- _Problem details_: Write the material out again in full, word for word. Do not include the pictures.

- _Data segment_:

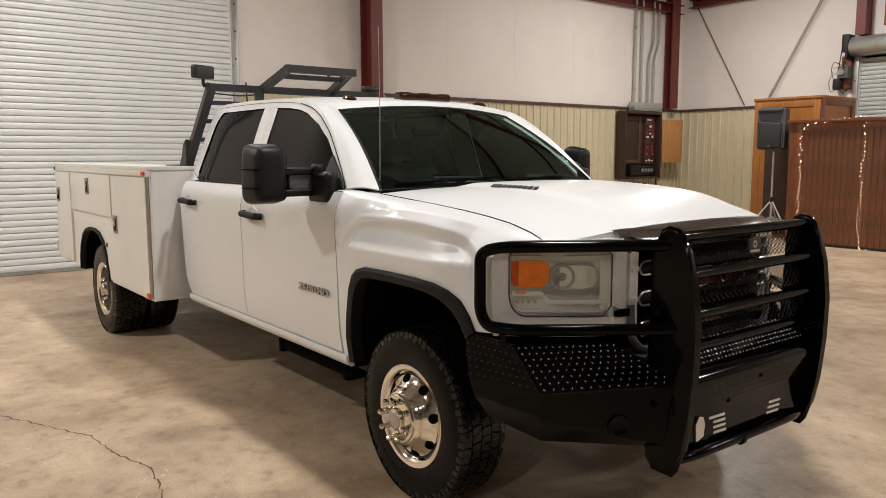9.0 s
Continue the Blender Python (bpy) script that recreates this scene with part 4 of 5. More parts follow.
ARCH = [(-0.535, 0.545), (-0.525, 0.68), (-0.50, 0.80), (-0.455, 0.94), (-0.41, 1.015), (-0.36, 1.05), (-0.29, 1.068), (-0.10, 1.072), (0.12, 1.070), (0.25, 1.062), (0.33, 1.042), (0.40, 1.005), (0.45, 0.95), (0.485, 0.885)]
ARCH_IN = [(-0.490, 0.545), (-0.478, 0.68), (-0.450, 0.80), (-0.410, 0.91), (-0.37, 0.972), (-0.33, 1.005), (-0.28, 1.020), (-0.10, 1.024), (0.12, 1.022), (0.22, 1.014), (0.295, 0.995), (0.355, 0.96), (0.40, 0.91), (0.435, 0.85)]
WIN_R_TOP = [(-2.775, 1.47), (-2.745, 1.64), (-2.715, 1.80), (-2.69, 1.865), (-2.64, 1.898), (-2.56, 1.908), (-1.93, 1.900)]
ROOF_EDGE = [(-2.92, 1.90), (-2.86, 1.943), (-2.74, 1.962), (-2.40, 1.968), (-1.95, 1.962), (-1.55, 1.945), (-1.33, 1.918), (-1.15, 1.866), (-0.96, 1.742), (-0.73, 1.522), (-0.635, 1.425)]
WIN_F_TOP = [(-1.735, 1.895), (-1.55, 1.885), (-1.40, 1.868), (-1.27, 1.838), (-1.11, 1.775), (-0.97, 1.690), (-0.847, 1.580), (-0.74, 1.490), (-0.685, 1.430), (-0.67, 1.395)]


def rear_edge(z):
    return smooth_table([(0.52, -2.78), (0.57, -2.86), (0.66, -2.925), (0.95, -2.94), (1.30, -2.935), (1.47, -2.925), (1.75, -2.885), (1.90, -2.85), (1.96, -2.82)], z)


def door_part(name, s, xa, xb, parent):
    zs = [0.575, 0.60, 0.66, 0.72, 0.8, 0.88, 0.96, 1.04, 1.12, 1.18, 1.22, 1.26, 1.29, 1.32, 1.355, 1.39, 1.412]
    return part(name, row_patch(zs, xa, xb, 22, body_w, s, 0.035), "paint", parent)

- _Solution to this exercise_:
9.0 s
Continue the Blender Python (bpy) script that recreates this scene with part 4 of 5. More parts follow.
ARCH = [(-0.535, 0.545), (-0.525, 0.68), (-0.50, 0.80), (-0.455, 0.94), (-0.41, 1.015), (-0.36, 1.05), (-0.29, 1.068), (-0.10, 1.072), (0.12, 1.070), (0.25, 1.062), (0.33, 1.042), (0.40, 1.005), (0.45, 0.95), (0.485, 0.885)]
ARCH_IN = [(-0.490, 0.545), (-0.478, 0.68), (-0.450, 0.80), (-0.410, 0.91), (-0.37, 0.972), (-0.33, 1.005), (-0.28, 1.020), (-0.10, 1.024), (0.12, 1.022), (0.22, 1.014), (0.295, 0.995), (0.355, 0.96), (0.40, 0.91), (0.435, 0.85)]
WIN_R_TOP = [(-2.775, 1.47), (-2.745, 1.64), (-2.715, 1.80), (-2.69, 1.865), (-2.64, 1.898), (-2.56, 1.908), (-1.93, 1.900)]
ROOF_EDGE = [(-2.92, 1.90), (-2.86, 1.943), (-2.74, 1.962), (-2.40, 1.968), (-1.95, 1.962), (-1.55, 1.945), (-1.33, 1.918), (-1.15, 1.866), (-0.96, 1.742), (-0.73, 1.522), (-0.635, 1.425)]
WIN_F_TOP = [(-1.735, 1.895), (-1.55, 1.885), (-1.40, 1.868), (-1.27, 1.838), (-1.11, 1.775), (-0.97, 1.690), (-0.847, 1.580), (-0.74, 1.490), (-0.685, 1.430), (-0.67, 1.395)]


def rear_edge(z):
    return smooth_table([(0.52, -2.78), (0.57, -2.86), (0.66, -2.925), (0.95, -2.94), (1.30, -2.935), (1.47, -2.925), (1.75, -2.885), (1.90, -2.85), (1.96, -2.82)], z)


def door_part(name, s, xa, xb, parent):
    zs = [0.575, 0.60, 0.66, 0.72, 0.8, 0.88, 0.96, 1.04, 1.12, 1.18, 1.22, 1.26, 1.29, 1.32, 1.355, 1.39, 1.412]
    return part(name, row_patch(zs, xa, xb, 22, body_w, s, 0.035), "paint", parent)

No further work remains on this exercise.